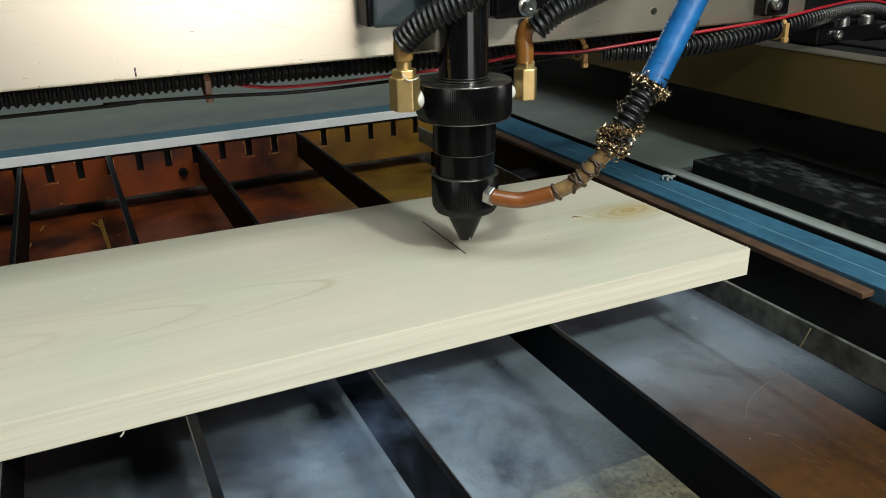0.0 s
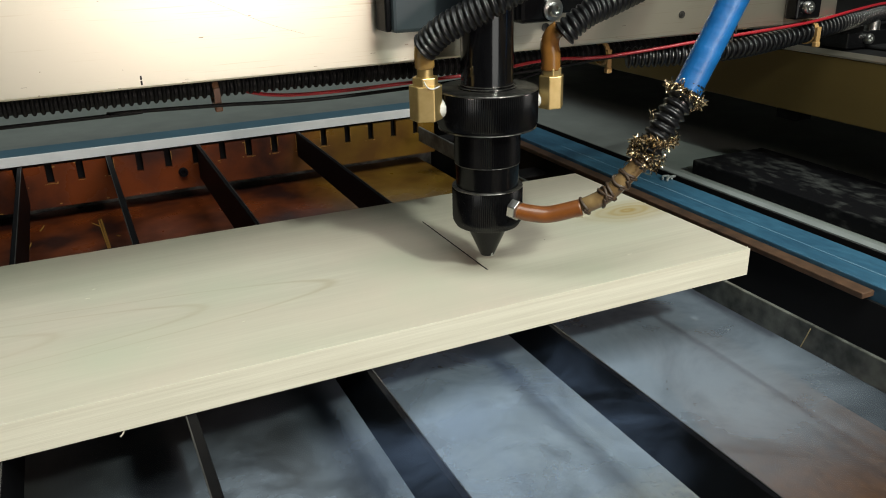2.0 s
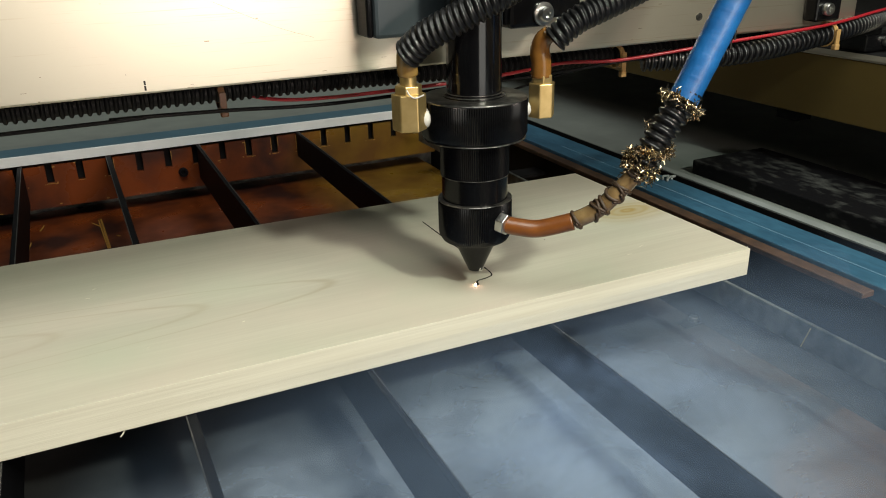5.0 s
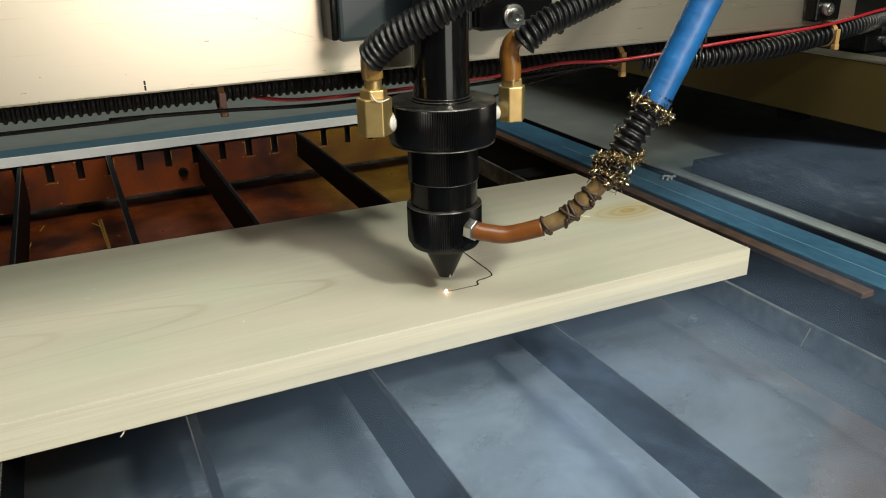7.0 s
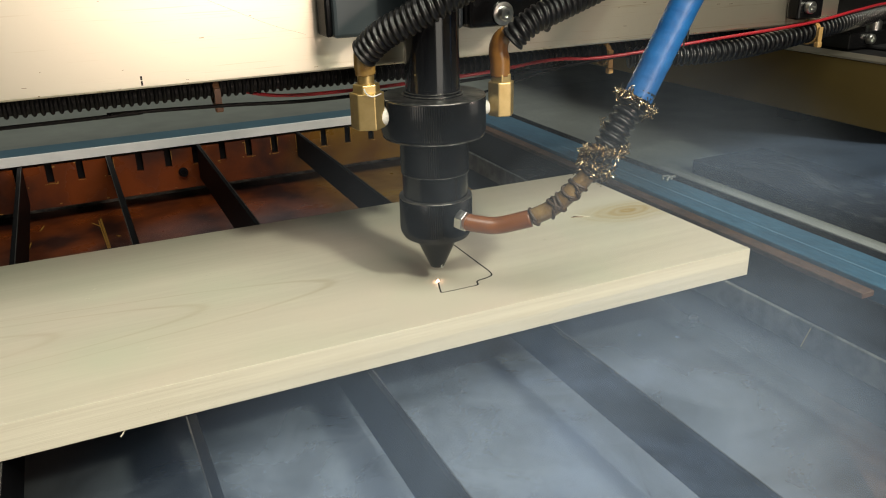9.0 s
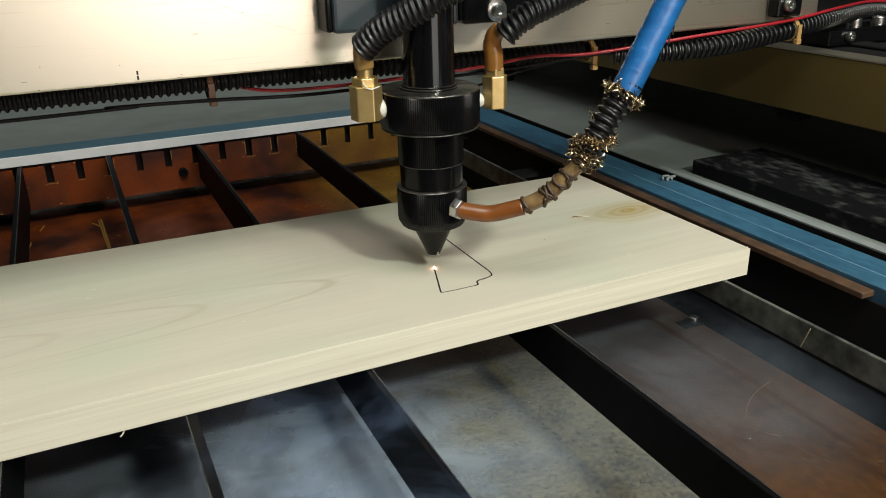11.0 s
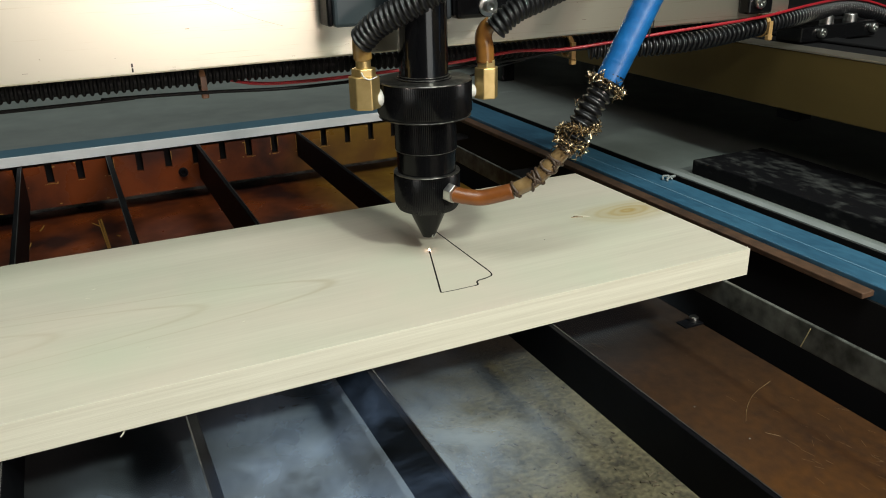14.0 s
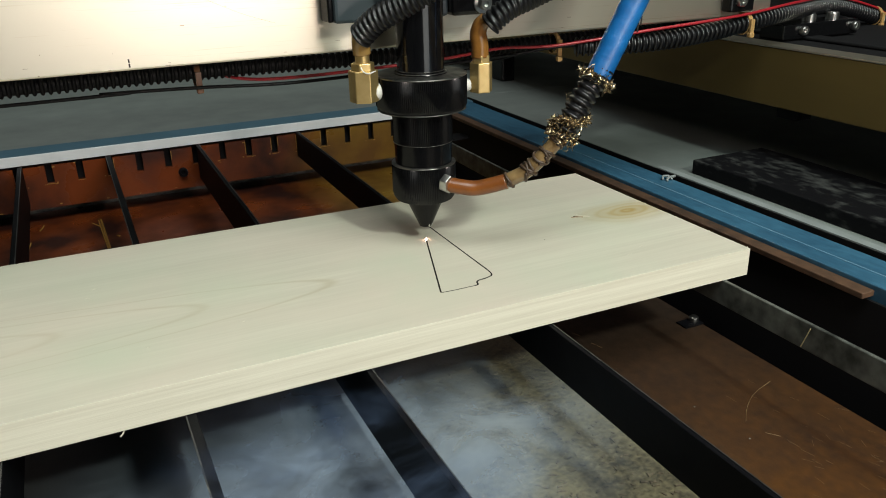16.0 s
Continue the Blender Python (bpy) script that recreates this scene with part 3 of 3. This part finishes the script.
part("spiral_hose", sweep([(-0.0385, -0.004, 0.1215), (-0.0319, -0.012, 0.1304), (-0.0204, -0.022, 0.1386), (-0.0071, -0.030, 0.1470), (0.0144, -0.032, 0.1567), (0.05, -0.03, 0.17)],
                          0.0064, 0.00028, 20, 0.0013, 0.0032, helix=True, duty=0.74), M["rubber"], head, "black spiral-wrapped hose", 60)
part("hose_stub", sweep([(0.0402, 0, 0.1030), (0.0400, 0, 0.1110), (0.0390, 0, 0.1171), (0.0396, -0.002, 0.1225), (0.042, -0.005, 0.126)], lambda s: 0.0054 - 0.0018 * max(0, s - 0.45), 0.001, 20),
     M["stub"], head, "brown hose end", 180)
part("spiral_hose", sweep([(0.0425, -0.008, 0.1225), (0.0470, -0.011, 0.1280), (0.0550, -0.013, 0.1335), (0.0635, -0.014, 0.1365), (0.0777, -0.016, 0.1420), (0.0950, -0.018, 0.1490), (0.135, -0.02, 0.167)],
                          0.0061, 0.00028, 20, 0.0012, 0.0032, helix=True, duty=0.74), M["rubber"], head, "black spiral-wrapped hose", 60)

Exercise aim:
Repeat all the data as it stands, dropping any images it holds.

Answer below:
0.0 s
2.0 s
5.0 s
7.0 s
9.0 s
11.0 s
14.0 s
16.0 s
Continue the Blender Python (bpy) script that recreates this scene with part 3 of 3. This part finishes the script.
part("spiral_hose", sweep([(-0.0385, -0.004, 0.1215), (-0.0319, -0.012, 0.1304), (-0.0204, -0.022, 0.1386), (-0.0071, -0.030, 0.1470), (0.0144, -0.032, 0.1567), (0.05, -0.03, 0.17)],
                          0.0064, 0.00028, 20, 0.0013, 0.0032, helix=True, duty=0.74), M["rubber"], head, "black spiral-wrapped hose", 60)
part("hose_stub", sweep([(0.0402, 0, 0.1030), (0.0400, 0, 0.1110), (0.0390, 0, 0.1171), (0.0396, -0.002, 0.1225), (0.042, -0.005, 0.126)], lambda s: 0.0054 - 0.0018 * max(0, s - 0.45), 0.001, 20),
     M["stub"], head, "brown hose end", 180)
part("spiral_hose", sweep([(0.0425, -0.008, 0.1225), (0.0470, -0.011, 0.1280), (0.0550, -0.013, 0.1335), (0.0635, -0.014, 0.1365), (0.0777, -0.016, 0.1420), (0.0950, -0.018, 0.1490), (0.135, -0.02, 0.167)],
                          0.0061, 0.00028, 20, 0.0012, 0.0032, helix=True, duty=0.74), M["rubber"], head, "black spiral-wrapped hose", 60)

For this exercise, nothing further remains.